### [Problem to solve]
Using the listing below, copy every line that mentions "part".
-------- Collected material
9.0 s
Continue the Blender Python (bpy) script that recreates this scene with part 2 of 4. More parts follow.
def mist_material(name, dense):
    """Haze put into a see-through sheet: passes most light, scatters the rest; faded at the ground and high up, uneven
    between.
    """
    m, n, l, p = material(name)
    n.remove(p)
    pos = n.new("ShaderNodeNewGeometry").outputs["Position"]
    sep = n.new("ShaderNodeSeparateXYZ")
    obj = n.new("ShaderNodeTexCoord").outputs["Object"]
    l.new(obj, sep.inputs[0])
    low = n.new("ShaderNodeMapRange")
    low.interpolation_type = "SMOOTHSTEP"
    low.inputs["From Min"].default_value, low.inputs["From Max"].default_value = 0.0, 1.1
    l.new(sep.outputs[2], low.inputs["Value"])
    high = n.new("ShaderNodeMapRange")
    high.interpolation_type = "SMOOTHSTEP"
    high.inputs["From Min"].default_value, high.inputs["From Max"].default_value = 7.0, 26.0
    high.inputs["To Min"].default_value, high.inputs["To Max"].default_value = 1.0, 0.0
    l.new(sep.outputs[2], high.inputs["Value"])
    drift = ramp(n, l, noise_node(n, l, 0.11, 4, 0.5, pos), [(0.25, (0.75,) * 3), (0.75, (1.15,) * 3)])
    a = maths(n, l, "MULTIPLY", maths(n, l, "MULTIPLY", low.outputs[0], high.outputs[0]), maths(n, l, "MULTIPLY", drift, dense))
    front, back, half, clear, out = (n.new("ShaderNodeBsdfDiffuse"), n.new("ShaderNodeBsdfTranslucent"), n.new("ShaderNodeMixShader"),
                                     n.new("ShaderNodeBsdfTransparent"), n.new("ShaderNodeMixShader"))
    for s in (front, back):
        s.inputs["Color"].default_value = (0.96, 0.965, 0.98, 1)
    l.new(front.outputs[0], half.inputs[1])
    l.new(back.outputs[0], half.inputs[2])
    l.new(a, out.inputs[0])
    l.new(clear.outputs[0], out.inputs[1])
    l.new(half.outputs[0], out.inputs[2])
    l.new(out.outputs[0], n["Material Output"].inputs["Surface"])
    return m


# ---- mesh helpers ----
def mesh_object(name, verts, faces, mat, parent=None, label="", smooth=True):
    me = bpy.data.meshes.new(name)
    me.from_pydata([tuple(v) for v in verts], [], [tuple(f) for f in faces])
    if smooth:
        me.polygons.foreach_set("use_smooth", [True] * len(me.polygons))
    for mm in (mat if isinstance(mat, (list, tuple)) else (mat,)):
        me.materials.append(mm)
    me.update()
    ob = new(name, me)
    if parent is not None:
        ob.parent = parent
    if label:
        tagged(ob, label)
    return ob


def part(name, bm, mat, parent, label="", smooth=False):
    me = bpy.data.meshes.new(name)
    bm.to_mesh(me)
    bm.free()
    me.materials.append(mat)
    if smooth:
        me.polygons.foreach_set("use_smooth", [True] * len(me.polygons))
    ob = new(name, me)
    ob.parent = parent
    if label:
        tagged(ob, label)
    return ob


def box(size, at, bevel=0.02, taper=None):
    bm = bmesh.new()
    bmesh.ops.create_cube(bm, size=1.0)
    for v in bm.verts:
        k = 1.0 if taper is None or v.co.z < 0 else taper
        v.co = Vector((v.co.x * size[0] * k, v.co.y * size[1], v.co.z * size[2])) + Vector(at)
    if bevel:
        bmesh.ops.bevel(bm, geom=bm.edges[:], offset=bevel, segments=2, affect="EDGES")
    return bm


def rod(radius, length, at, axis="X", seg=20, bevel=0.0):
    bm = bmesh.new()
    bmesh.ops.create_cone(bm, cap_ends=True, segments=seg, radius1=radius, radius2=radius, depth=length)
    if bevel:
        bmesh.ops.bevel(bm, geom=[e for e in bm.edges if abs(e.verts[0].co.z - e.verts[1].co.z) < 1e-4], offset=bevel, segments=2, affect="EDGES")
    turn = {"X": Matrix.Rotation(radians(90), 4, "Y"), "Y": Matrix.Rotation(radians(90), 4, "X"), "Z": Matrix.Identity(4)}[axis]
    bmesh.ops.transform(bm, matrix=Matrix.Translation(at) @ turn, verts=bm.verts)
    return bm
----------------
### [The answer]
Continue the Blender Python (bpy) script that recreates this scene with part 2 of 4. More parts follow.
def part(name, bm, mat, parent, label="", smooth=False):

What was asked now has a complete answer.